Written problem |
Return the material word for word. Do not include the pictures.

Information supplied |

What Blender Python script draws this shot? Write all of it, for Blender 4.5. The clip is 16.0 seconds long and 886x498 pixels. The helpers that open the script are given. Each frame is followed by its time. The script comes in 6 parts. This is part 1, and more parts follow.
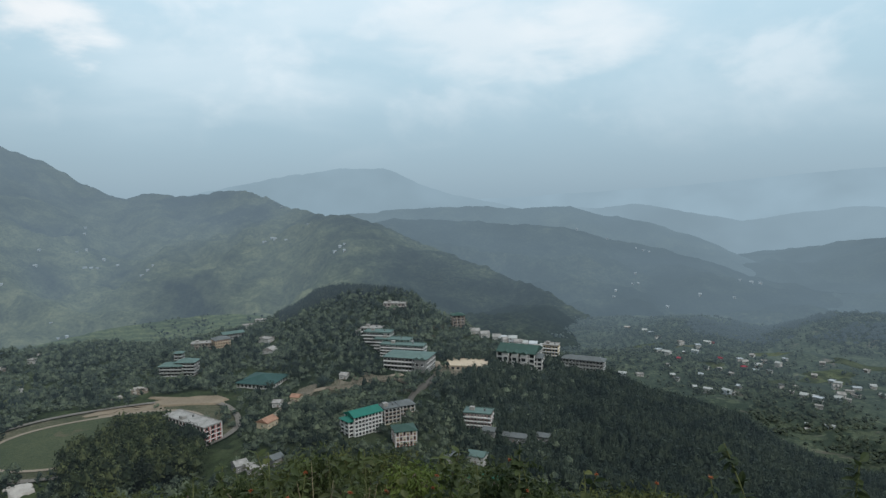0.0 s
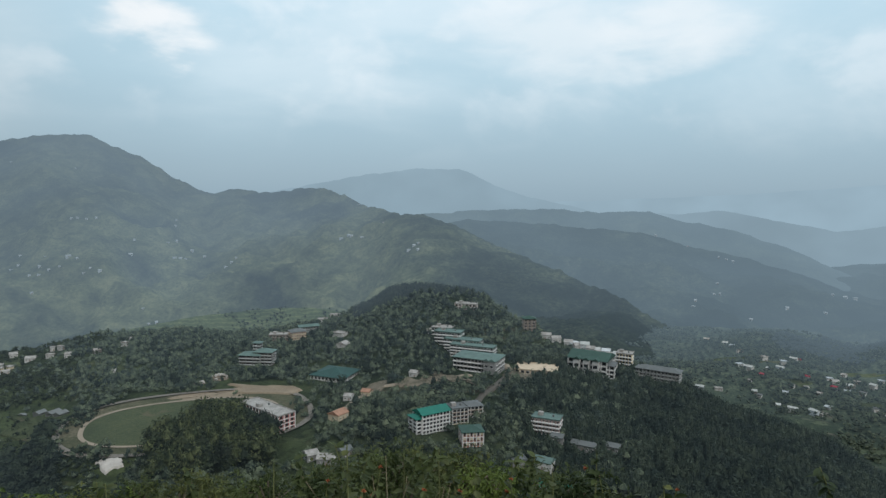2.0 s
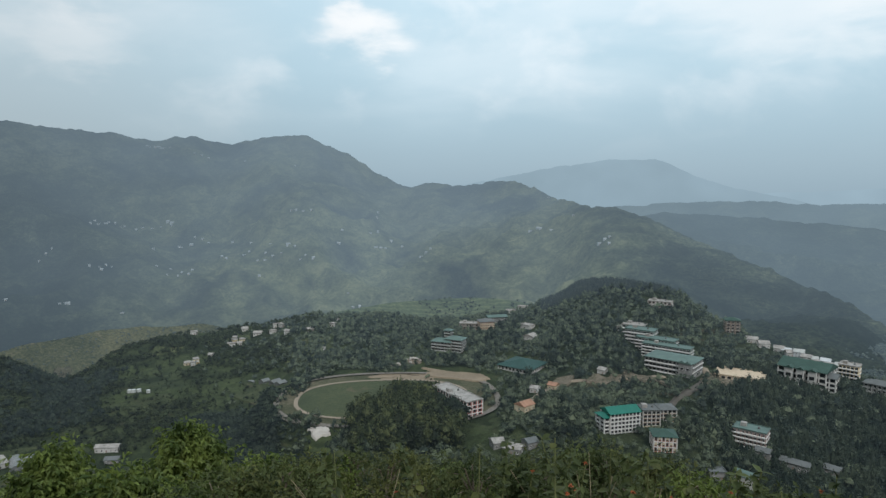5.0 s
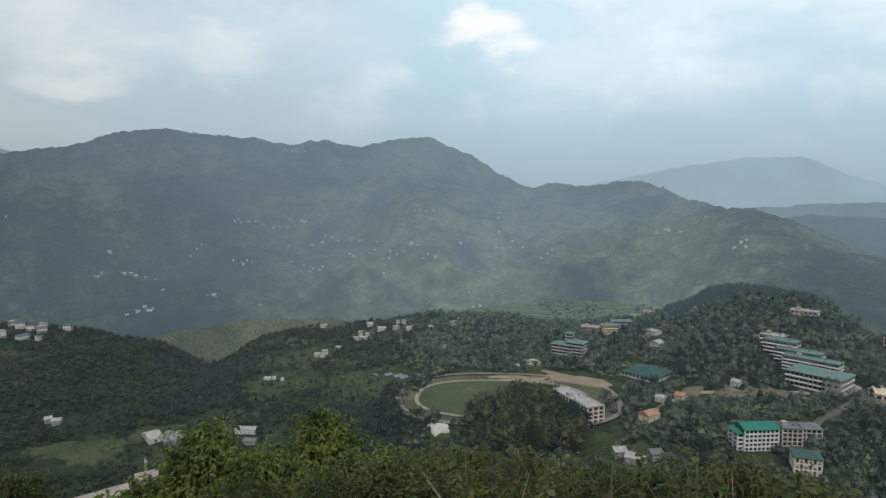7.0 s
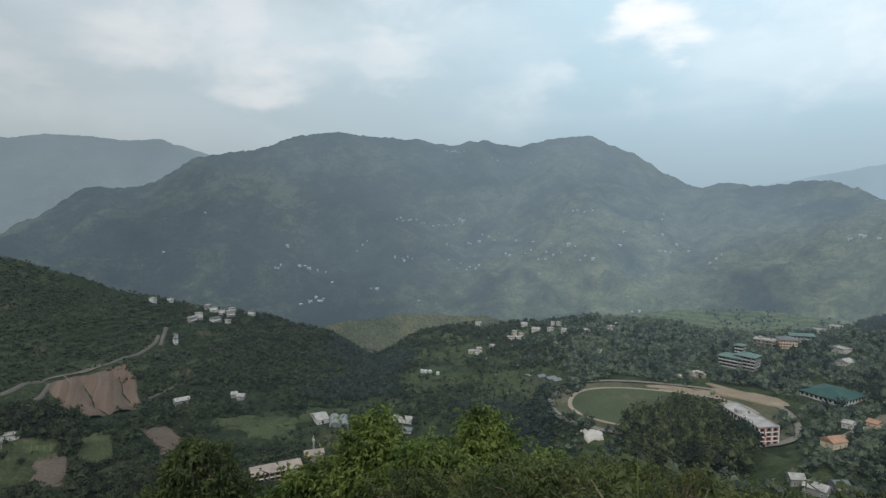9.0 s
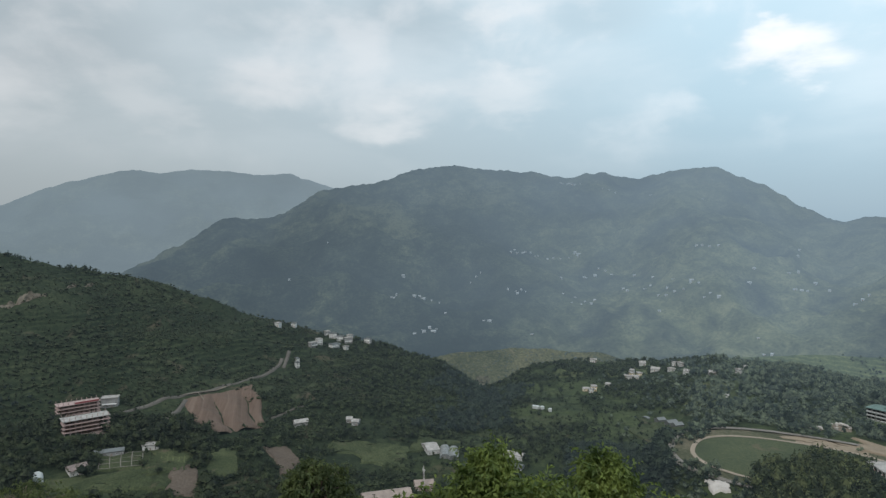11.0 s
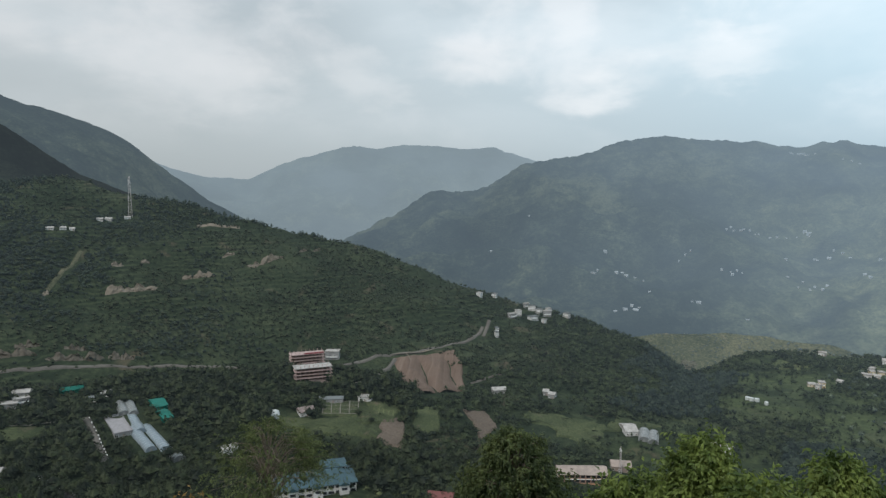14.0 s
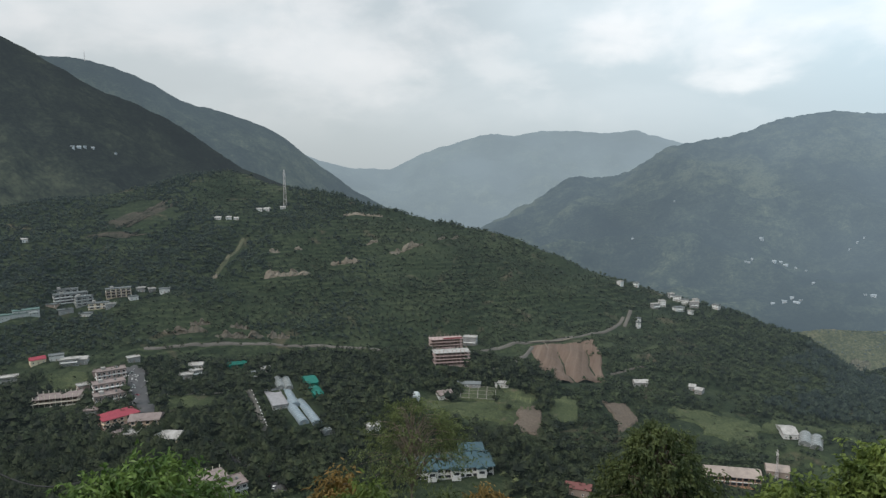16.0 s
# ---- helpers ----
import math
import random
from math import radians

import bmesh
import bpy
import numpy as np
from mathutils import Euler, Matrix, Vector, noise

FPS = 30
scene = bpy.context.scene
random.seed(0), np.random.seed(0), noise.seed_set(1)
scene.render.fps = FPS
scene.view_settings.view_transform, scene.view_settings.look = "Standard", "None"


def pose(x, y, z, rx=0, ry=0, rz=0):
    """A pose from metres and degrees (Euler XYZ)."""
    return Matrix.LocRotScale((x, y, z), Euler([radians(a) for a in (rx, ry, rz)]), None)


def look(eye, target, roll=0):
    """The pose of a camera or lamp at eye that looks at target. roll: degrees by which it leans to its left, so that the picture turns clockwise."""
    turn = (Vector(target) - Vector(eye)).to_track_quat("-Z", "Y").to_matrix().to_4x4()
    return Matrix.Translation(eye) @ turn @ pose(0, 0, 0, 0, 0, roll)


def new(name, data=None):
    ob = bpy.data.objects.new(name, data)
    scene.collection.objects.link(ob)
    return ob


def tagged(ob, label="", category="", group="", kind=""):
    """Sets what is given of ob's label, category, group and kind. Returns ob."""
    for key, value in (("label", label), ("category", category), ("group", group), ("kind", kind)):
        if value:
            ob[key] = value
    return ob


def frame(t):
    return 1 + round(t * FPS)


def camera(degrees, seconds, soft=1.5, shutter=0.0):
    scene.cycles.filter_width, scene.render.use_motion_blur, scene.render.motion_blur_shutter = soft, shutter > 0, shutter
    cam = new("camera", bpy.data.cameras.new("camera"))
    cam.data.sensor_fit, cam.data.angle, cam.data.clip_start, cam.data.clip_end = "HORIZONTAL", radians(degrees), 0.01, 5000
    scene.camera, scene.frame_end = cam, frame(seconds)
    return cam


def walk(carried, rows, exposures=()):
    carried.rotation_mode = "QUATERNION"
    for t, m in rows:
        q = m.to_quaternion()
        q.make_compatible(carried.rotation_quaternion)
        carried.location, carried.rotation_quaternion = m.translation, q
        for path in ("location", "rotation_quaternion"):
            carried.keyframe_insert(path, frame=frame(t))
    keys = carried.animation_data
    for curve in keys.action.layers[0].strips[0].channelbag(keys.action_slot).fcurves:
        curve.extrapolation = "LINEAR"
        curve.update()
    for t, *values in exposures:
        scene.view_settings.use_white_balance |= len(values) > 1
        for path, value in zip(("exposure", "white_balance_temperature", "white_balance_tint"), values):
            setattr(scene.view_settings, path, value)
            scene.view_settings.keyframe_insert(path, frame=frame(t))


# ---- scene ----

Output |
What Blender Python script draws this shot? Write all of it, for Blender 4.5. The clip is 16.0 seconds long and 886x498 pixels. The helpers that open the script are given. Each frame is followed by its time. The script comes in 6 parts. This is part 1, and more parts follow.
0.0 s
2.0 s
5.0 s
7.0 s
9.0 s
11.0 s
14.0 s
16.0 s
# ---- helpers ----
import math
import random
from math import radians

import bmesh
import bpy
import numpy as np
from mathutils import Euler, Matrix, Vector, noise

FPS = 30
scene = bpy.context.scene
random.seed(0), np.random.seed(0), noise.seed_set(1)
scene.render.fps = FPS
scene.view_settings.view_transform, scene.view_settings.look = "Standard", "None"


def pose(x, y, z, rx=0, ry=0, rz=0):
    """A pose from metres and degrees (Euler XYZ)."""
    return Matrix.LocRotScale((x, y, z), Euler([radians(a) for a in (rx, ry, rz)]), None)


def look(eye, target, roll=0):
    """The pose of a camera or lamp at eye that looks at target. roll: degrees by which it leans to its left, so that the picture turns clockwise."""
    turn = (Vector(target) - Vector(eye)).to_track_quat("-Z", "Y").to_matrix().to_4x4()
    return Matrix.Translation(eye) @ turn @ pose(0, 0, 0, 0, 0, roll)


def new(name, data=None):
    ob = bpy.data.objects.new(name, data)
    scene.collection.objects.link(ob)
    return ob


def tagged(ob, label="", category="", group="", kind=""):
    """Sets what is given of ob's label, category, group and kind. Returns ob."""
    for key, value in (("label", label), ("category", category), ("group", group), ("kind", kind)):
        if value:
            ob[key] = value
    return ob


def frame(t):
    return 1 + round(t * FPS)


def camera(degrees, seconds, soft=1.5, shutter=0.0):
    scene.cycles.filter_width, scene.render.use_motion_blur, scene.render.motion_blur_shutter = soft, shutter > 0, shutter
    cam = new("camera", bpy.data.cameras.new("camera"))
    cam.data.sensor_fit, cam.data.angle, cam.data.clip_start, cam.data.clip_end = "HORIZONTAL", radians(degrees), 0.01, 5000
    scene.camera, scene.frame_end = cam, frame(seconds)
    return cam


def walk(carried, rows, exposures=()):
    carried.rotation_mode = "QUATERNION"
    for t, m in rows:
        q = m.to_quaternion()
        q.make_compatible(carried.rotation_quaternion)
        carried.location, carried.rotation_quaternion = m.translation, q
        for path in ("location", "rotation_quaternion"):
            carried.keyframe_insert(path, frame=frame(t))
    keys = carried.animation_data
    for curve in keys.action.layers[0].strips[0].channelbag(keys.action_slot).fcurves:
        curve.extrapolation = "LINEAR"
        curve.update()
    for t, *values in exposures:
        scene.view_settings.use_white_balance |= len(values) > 1
        for path, value in zip(("exposure", "white_balance_temperature", "white_balance_tint"), values):
            setattr(scene.view_settings, path, value)
            scene.view_settings.keyframe_insert(path, frame=frame(t))


# ---- scene ----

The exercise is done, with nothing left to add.